Implementation and variations of apportionment algorithms

This implementation of Huntington-Hill uses a priority queue that supports the operations NewPriorityQueue, Insert, and ExtractMax. (The actual law doesn’t say anything about priority queues, of course.) The output of the algorithm, and therefore its correctness, does not depend at all on how this priority queue is implemented. The Census Bureau uses a sorted array stored in a single column of an Excel spreadsheet, which is recalculated from scratch at every iteration. You (should have) learned a more efficient implementation in your undergraduate data structures class.

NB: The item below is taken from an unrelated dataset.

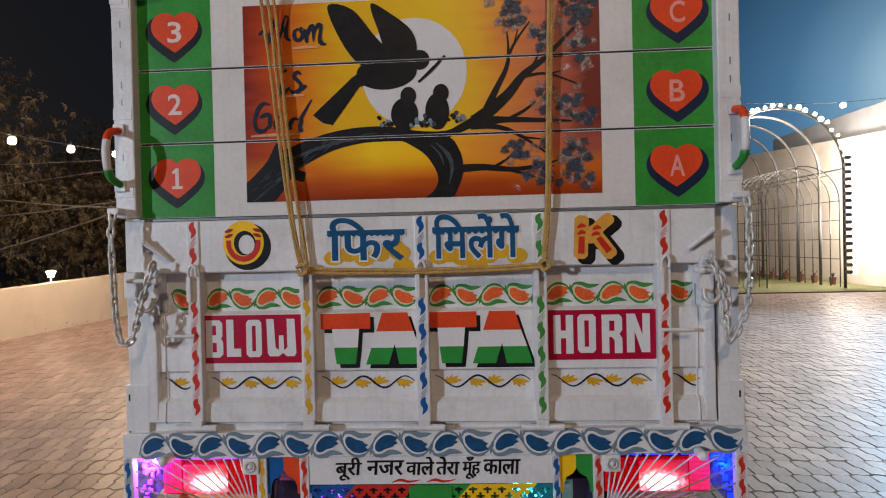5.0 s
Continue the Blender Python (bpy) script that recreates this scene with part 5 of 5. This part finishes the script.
SLOGAN = ((["का", "~श", "मीर"], -0.842, -0.690), (["जैसा"], -0.680, -0.585), (["शहर"], -0.578, -0.485), (["नहीं"], -0.480, -0.395), (["पर"], -0.388, -0.335),
          (["घाटी"], -0.322, -0.232), (["डरा"], -0.222, -0.150), (["देती"], -0.140, -0.064), (["है"], -0.058, -0.012), ([","], -0.004, 0.006), (["भाई"], 0.016, 0.100),
          (["जैसा"], 0.112, 0.208), (["~प", "यार"], 0.214, 0.302), (["नहीं"], 0.308, 0.390), (["पर"], 0.397, 0.446), (["भाभी"], 0.456, 0.538), (["लड़ा"], 0.552, 0.640),
          (["देती"], 0.652, 0.732), (["है"], 0.740, 0.790), (["।"], 0.802, 0.812))
for w, a, b in SLOGAN:
    word = "".join(w)
    top = 0.552 if any(c in word for c in "ैेंीई") else 0.535
    bot = 0.462 if "ड़" in word else 0.480
    if word == ",":
        top, bot = 0.488, 0.468
    painted_letters(lettering(w, a, b, bot - 0.008, top + 0.003, -0.0416, 0.006, 0.14, fat=0.0018), BLACK, bumper, "black painted Hindi letter")
for x in (-0.455, 0.525):
    low(part("bumper_bracket", boxed(x - 0.04, x + 0.04, -0.02, 0.05, 0.563, 0.640, 0.012), WHITE, truck))
for s, m in ((-1, PLATE_ORANGE), (1, PLATE_PINK)):
    bm = boxed(0.645, 0.950, 0.128, 0.136, 0.535 if s < 0 else 0.560, 0.735, 0.012)
    pl = low(part("plate", bm if s > 0 else mirrored(bm), m, truck, "orange plate with unreadable marks" if s < 0 else "pale plate with unreadable marks"))
    bm = bmesh.new()
    for k in range(4):
        flat([rect(0.69 + k * 0.055, 0.728 + k * 0.055, 0.573 if s > 0 else 0.560, 0.655)], 0.1265, None, bm)
    flat([rect(0.67, 0.90, 0.685, 0.712)], 0.1265, None, bm)
    part("bar_marking", bm if s > 0 else mirrored(bm), RED if s < 0 else NAVY, pl, "plain painted bars")
    bm = boxed(0.52, 0.95, 0.16, 0.18, 0.50, 0.69, 0.01)
    low(part("lamp_panel", bm if s > 0 else mirrored(bm), DARK_PANEL, truck, "dark blue panel behind the bumper"))
    if s > 0:
        low(part("blue_strip", boxed(0.70, 0.90, 0.150, 0.157, 0.515, 0.548, 0.002), LED_STRIP, truck, "glowing blue light strip"))
    # sheet added behind the bumper to shade the ground beyond
    bm = boxed(0.40, 1.02, 0.40, 0.412, 0.45, 0.80, 0.004)
    part("shade_flap", bm if s > 0 else mirrored(bm), RUBBER, truck, "black rubber sheet added to keep the underside dark")
# unseen sheets along both sides, added to block light under the bed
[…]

Similar apportionment algorithms are used in multi-party parliamentary elections around the world, where the number of seats allocated to each party is supposed to be proportional to the number of votes that a party receives. The two most common are the D’Hondt method and the Webster–Sainte-Laguë method, which respectively use the priorities $P/(r + 1)$ and $P/(2r + 1)$ in place of the square-root expression in Huntington-Hill. The Huntington-Hill method is essentially unique to the United States House of Representatives, thanks in part to the constitutional requirement that each state must be allocated at least one representative.

A bad example

Now, let’s learn how a simple set of instructions can’t be considered an algorithm with an example.

Martin’s algorithm

As a prototypical example of a sequence of instructions that isn’t actually an algorithm, we’ll consider Martin’s algorithm:

$\underline{BeAMillionaireAndNeverPayTaxes( ):} \\ \hspace{0.4cm} \text{Get a million dollars.} \\ \hspace{0.4cm} \text{If the tax man comes to your door and says,} \mathit{“You\space have\space never\space paid\space taxes!"} \\ \hspace{1cm} \text{Say} \mathit{“I\space forgot.”}$

Pretty simple, except for that first step; it’s a doozy! A group of billionaire CEOs, Silicon Valley venture capitalists, or New York City real-estate hustlers might consider this an algorithm because, for them, the first step is both unambiguous and trivial. However, for the rest of us, Martin’s procedure is too vague to be considered an actual algorithm. On the other hand, this is a perfect example of a reduction—it reduces the problem of being a millionaire and never paying taxes to the easier problem of acquiring a million dollars. We’ll see reductions over and over again in this course. As hundreds of businessmen and politicians have demonstrated, if you know how to solve the easier problem, a reduction tells you how to solve the harder one.

Martin’s algorithm, like some of our previous examples, isn’t the kind of algorithm that computer scientists are used to thinking about, because it’s phrased in terms of operations that are difficult for computers to perform. This course focuses (almost!) exclusively on algorithms that can be reasonably implemented on a standard digital computer. Each step in these algorithms is either directly supported by common programming languages (such as arithmetic, assignments, loops, or recursion) or something that you’ve already learned how to do (like sorting, binary search, tree traversal, or singing $n$ Bottles of Beer on the Wall).